_Your objective_
Only one span of the listing below is wanted: the lines from the one with "turn = (Vector(target)" through the one with "scene.view_settings.keyframe_insert(path, frame=frame(t))", reproduced exactly, both ends kept.

_Given data_
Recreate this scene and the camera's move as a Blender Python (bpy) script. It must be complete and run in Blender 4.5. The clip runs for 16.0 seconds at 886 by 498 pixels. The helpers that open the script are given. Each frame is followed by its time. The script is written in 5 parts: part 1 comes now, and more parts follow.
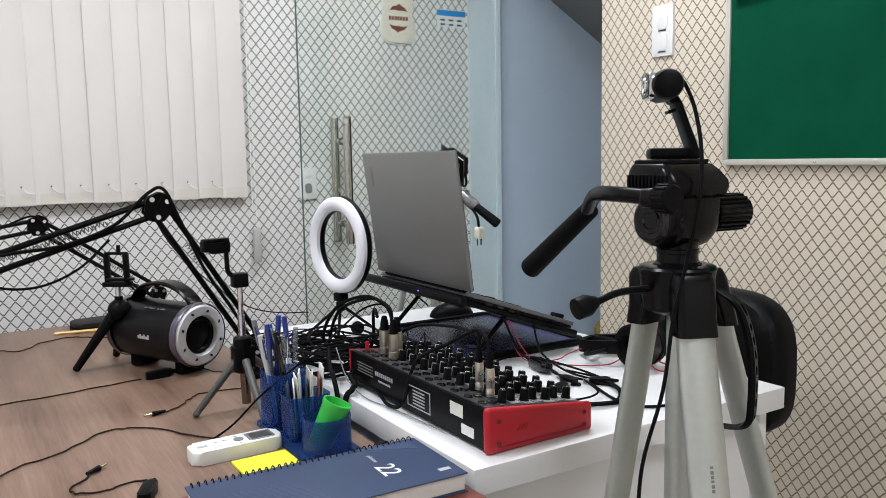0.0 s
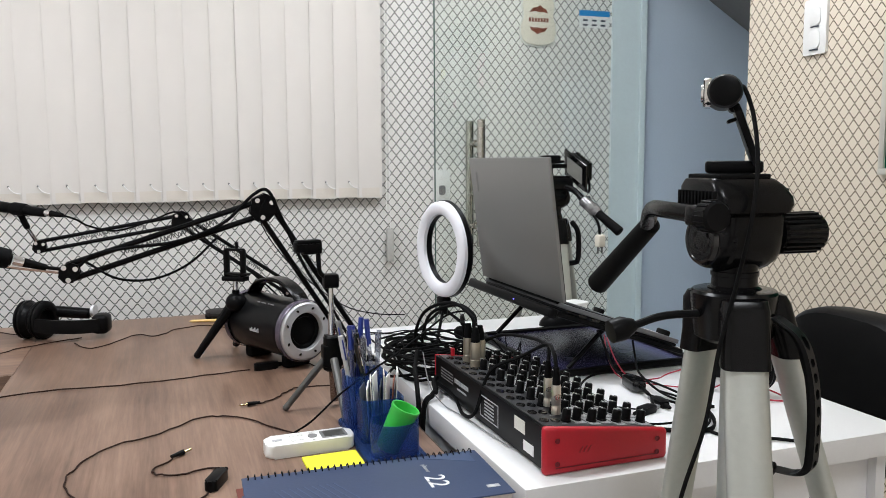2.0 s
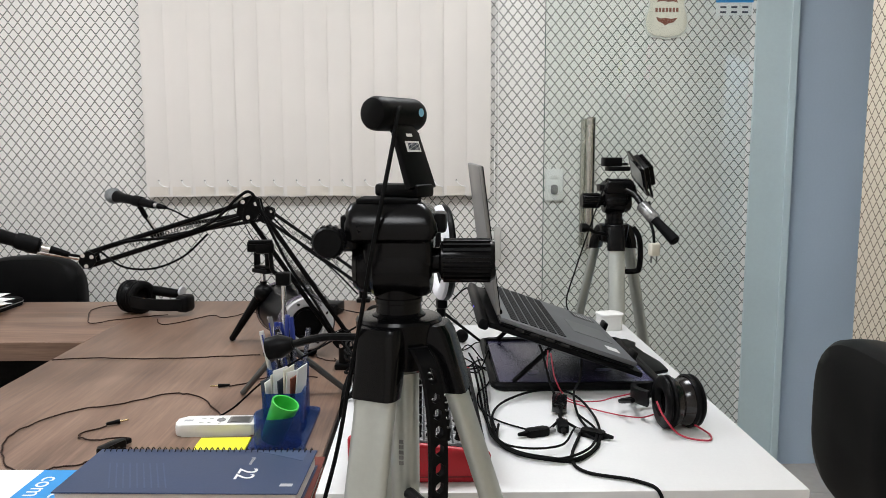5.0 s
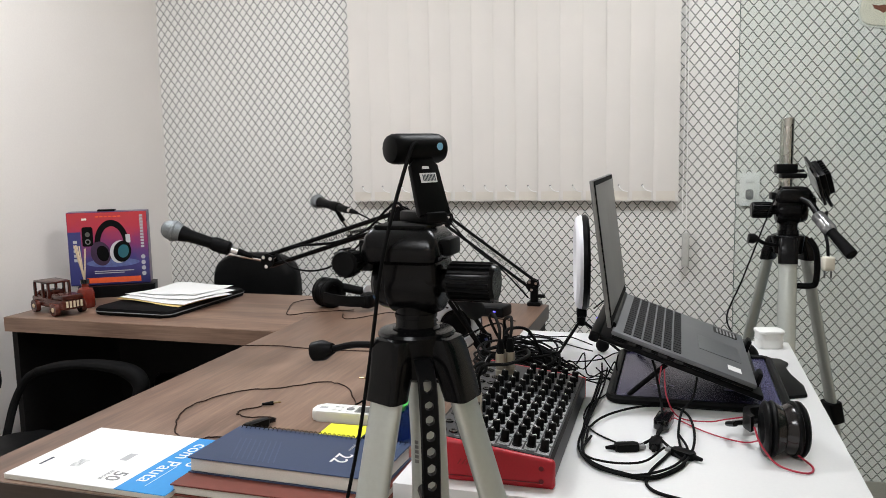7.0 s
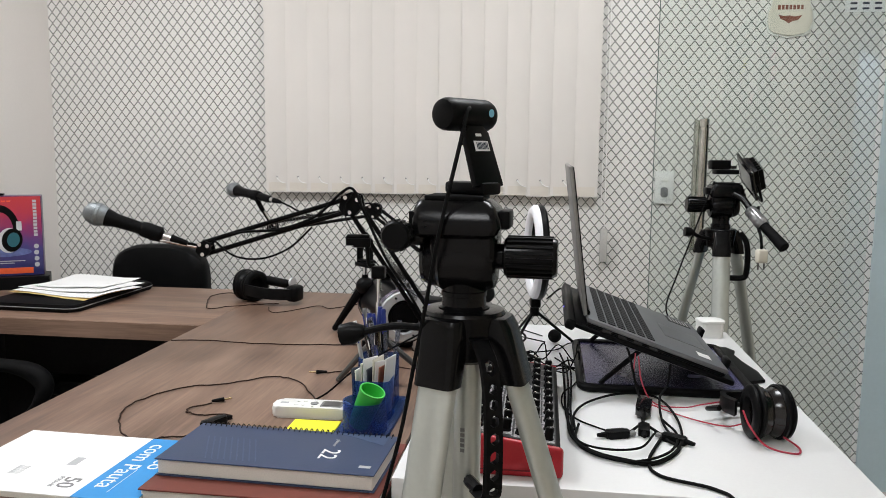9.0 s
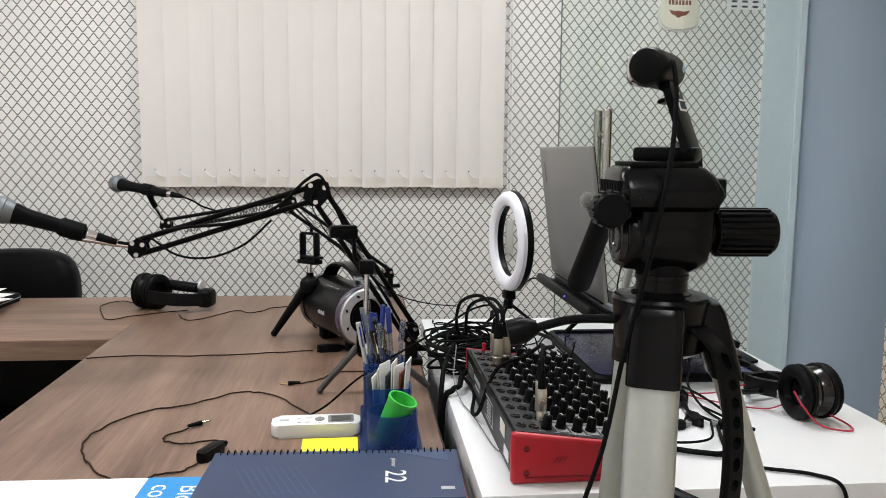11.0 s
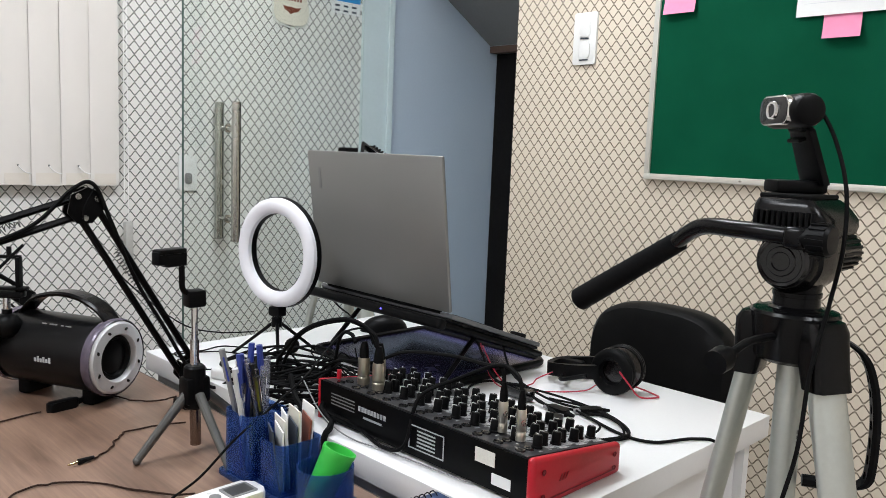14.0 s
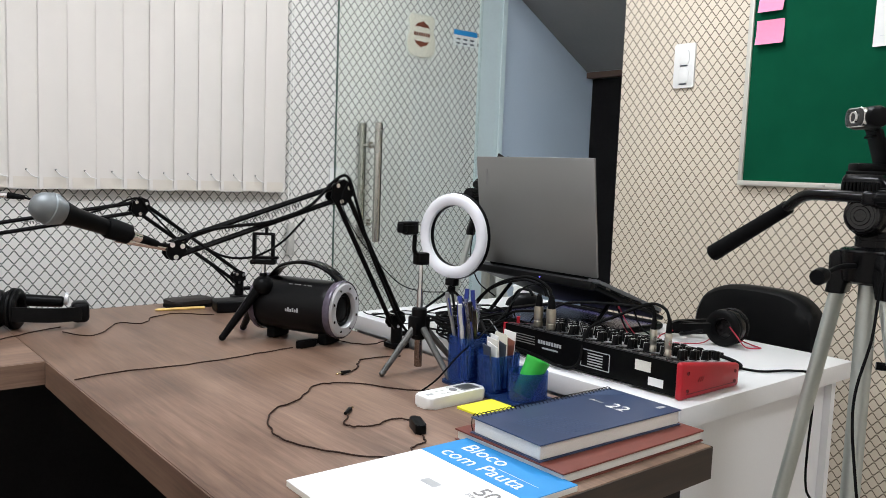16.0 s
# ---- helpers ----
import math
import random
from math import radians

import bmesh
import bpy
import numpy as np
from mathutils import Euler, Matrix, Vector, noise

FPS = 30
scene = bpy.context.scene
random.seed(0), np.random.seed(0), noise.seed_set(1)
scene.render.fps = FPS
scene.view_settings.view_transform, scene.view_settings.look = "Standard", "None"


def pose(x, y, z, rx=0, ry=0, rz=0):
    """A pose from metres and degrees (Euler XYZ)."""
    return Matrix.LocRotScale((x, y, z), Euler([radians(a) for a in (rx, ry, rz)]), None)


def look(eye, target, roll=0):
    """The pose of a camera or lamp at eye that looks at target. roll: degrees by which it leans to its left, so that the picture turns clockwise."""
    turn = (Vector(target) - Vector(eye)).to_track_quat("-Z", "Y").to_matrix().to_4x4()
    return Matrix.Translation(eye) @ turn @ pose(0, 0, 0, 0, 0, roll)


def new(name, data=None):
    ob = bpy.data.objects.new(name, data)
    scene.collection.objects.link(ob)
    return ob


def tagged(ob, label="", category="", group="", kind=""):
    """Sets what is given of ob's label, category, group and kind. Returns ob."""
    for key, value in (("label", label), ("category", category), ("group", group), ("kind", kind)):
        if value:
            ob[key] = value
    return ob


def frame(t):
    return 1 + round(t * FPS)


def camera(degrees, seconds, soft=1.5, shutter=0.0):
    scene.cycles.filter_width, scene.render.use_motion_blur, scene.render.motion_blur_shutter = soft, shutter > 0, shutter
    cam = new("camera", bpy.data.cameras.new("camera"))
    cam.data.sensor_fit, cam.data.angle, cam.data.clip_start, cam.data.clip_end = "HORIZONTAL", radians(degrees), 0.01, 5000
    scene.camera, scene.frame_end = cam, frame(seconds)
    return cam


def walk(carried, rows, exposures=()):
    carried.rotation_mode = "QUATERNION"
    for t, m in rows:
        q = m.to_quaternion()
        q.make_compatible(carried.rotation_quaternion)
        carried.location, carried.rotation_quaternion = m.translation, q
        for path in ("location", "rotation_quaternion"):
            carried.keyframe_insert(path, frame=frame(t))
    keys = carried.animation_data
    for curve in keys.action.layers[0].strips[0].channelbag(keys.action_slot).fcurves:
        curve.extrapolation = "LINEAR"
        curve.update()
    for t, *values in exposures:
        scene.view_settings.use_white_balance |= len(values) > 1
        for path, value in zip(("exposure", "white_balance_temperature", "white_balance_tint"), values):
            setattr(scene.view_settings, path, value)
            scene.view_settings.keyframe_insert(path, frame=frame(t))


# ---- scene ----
cam = camera(58.7, 16.0, 0.85)
PATH = [
    (0, (0.048, 0.078, 1.194), (1.095, 1.766, 0.964), -1.0),
    (0.5, (0.035, 0.081, 1.19), (1.107, 1.753, 0.96), -0.8),
    (1, (0.052, 0.074, 1.194), (1.08, 1.773, 0.961), -0.9),
    (1.5, (0.105, 0.056, 1.213), (1.001, 1.83, 0.986), -1.1),
    (2, (0.175, 0.037, 1.202), (0.846, 1.908, 0.978), -0.3),
    (2.5, (0.276, 0.005, 1.202), (0.609, 1.963, 0.964), 0.1),
    (3, (0.345, -0.004, 1.197), (0.56, 1.971, 0.965), 0.3),
    (3.5, (0.421, -0.037, 1.224), (0.599, 1.939, 0.974), 1.0),
    (4, (0.517, -0.053, 1.212), (0.647, 1.928, 0.967), 0.7),
    (6.3, (0.908, -0.101, 1.256), (0.627, 1.864, 1.009), -1.0),
    (6.5, (0.923, -0.101, 1.254), (0.553, 1.849, 1.01), -1.2),
    (7, (0.951, -0.117, 1.261), (0.377, 1.783, 1.015), -1.1),
    (7.5, (0.956, -0.123, 1.256), (0.363, 1.772, 1.015), -0.4),
    (8, (0.907, -0.118, 1.248), (0.347, 1.787, 1.008), -0.1),
    (8.5, (0.841, -0.113, 1.246), (0.446, 1.832, 1.004), 0.4),
    (9, (0.769, -0.104, 1.229), (0.506, 1.864, 0.983), 0.6),
    (9.2, (0.729, -0.096, 1.219), (0.531, 1.878, 0.973), 0.6),
    (11.3, (0.366, 0.032, 1.194), (0.702, 1.988, 0.951), 0.9),
    (11.5, (0.305, 0.043, 1.203), (0.759, 1.975, 0.953), 1.3),
    (12, (0.155, 0.108, 1.215), (0.917, 1.939, 0.96), 2.0),
    (12.5, (0.087, 0.195, 1.223), (0.949, 1.978, 0.944), 1.9),
    (13, (0.098, 0.31, 1.238), (1.003, 2.069, 0.947), 2.5),
    (13.5, (0.03, 0.369, 1.219), (1.243, 1.937, 0.956), 2.9),
    (14, (-0.072, 0.358, 1.214), (1.325, 1.768, 0.968), 2.3),
    (14.5, (-0.156, 0.312, 1.207), (1.265, 1.705, 1.013), 2.6),
    (15, (-0.319, 0.253, 1.216), (1.116, 1.636, 1.045), 1.9),
    (15.5, (-0.434, 0.189, 1.196), (0.973, 1.6, 1.027), 2.0),
    (16, (-0.499, 0.177, 1.164), (0.779, 1.704, 0.971), 2.2),
]
walk(cam, [(t, look(eye, target, roll)) for t, eye, target, roll in PATH],
     [(0, 0.02, 6280, 10), (2.0, 0.0, 6400, 10), (4.0, -0.08, 6500, 10), (6.3, -0.10, 6560, 10), (9.2, -0.15, 6560, 10), (11.3, -0.03, 6560, 10), (13.5, 0.08, 6420, 10), (14.5, 0.03, 6380, 10), (16.0, 0.0, 6360, 10)])

# ---- light ----
world = bpy.data.worlds.new("world")
scene.world = world
world.use_nodes = True
world.node_tree.nodes["Background"].inputs[0].default_value = (0.75, 0.85, 1.0, 1)
world.node_tree.nodes["Background"].inputs[1].default_value = 0.05
PANELS = [(-0.50, 1.40, 24.0), (1.10, 1.70, 18.5), (0.45, -0.55, 16.5)]      # ceiling panels of the room, with their watts
for px, py, watts in PANELS:
    lamp = bpy.data.lights.new("ceiling_panel_light", "AREA")
    lamp.shape, lamp.size, lamp.size_y = "RECTANGLE", 0.58, 0.58
    lamp.energy, lamp.color = watts, (0.885, 0.935, 1.0)
    new("ceiling_panel_light", lamp).matrix_world = pose(px, py, 2.565)
# fill lamp without a fixture, added out of view to brighten the hall
hall = bpy.data.lights.new("unseen_hall_fill", "AREA")
hall.shape, hall.size, hall.size_y = "RECTANGLE", 0.4, 0.4
hall.energy, hall.color = 47.0, (0.80, 0.90, 1.0)
new("unseen_hall_fill", hall).matrix_world = pose(2.45, 0.6, 2.5)

# ---- materials ----
def tree(name):
    m = bpy.data.materials.new(name)
    m.use_nodes = True
    nt = m.node_tree
    return m, nt, nt.nodes["Principled BSDF"]


def math_node(nt, op, a, b=None, c=None):
    n = nt.nodes.new("ShaderNodeMath")
    n.operation = op
    for k, v in enumerate((a, b, c)):
        if v is None:
            continue
        if isinstance(v, (int, float)):
            n.inputs[k].default_value = v
        else:
            nt.links.new(v, n.inputs[k])
    return n.outputs[0]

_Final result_
    turn = (Vector(target) - Vector(eye)).to_track_quat("-Z", "Y").to_matrix().to_4x4()
    return Matrix.Translation(eye) @ turn @ pose(0, 0, 0, 0, 0, roll)


def new(name, data=None):
    ob = bpy.data.objects.new(name, data)
    scene.collection.objects.link(ob)
    return ob


def tagged(ob, label="", category="", group="", kind=""):
    """Sets what is given of ob's label, category, group and kind. Returns ob."""
    for key, value in (("label", label), ("category", category), ("group", group), ("kind", kind)):
        if value:
            ob[key] = value
    return ob


def frame(t):
    return 1 + round(t * FPS)


def camera(degrees, seconds, soft=1.5, shutter=0.0):
    scene.cycles.filter_width, scene.render.use_motion_blur, scene.render.motion_blur_shutter = soft, shutter > 0, shutter
    cam = new("camera", bpy.data.cameras.new("camera"))
    cam.data.sensor_fit, cam.data.angle, cam.data.clip_start, cam.data.clip_end = "HORIZONTAL", radians(degrees), 0.01, 5000
    scene.camera, scene.frame_end = cam, frame(seconds)
    return cam


def walk(carried, rows, exposures=()):
    carried.rotation_mode = "QUATERNION"
    for t, m in rows:
        q = m.to_quaternion()
        q.make_compatible(carried.rotation_quaternion)
        carried.location, carried.rotation_quaternion = m.translation, q
        for path in ("location", "rotation_quaternion"):
            carried.keyframe_insert(path, frame=frame(t))
    keys = carried.animation_data
    for curve in keys.action.layers[0].strips[0].channelbag(keys.action_slot).fcurves:
        curve.extrapolation = "LINEAR"
        curve.update()
    for t, *values in exposures:
        scene.view_settings.use_white_balance |= len(values) > 1
        for path, value in zip(("exposure", "white_balance_temperature", "white_balance_tint"), values):
            setattr(scene.view_settings, path, value)
            scene.view_settings.keyframe_insert(path, frame=frame(t))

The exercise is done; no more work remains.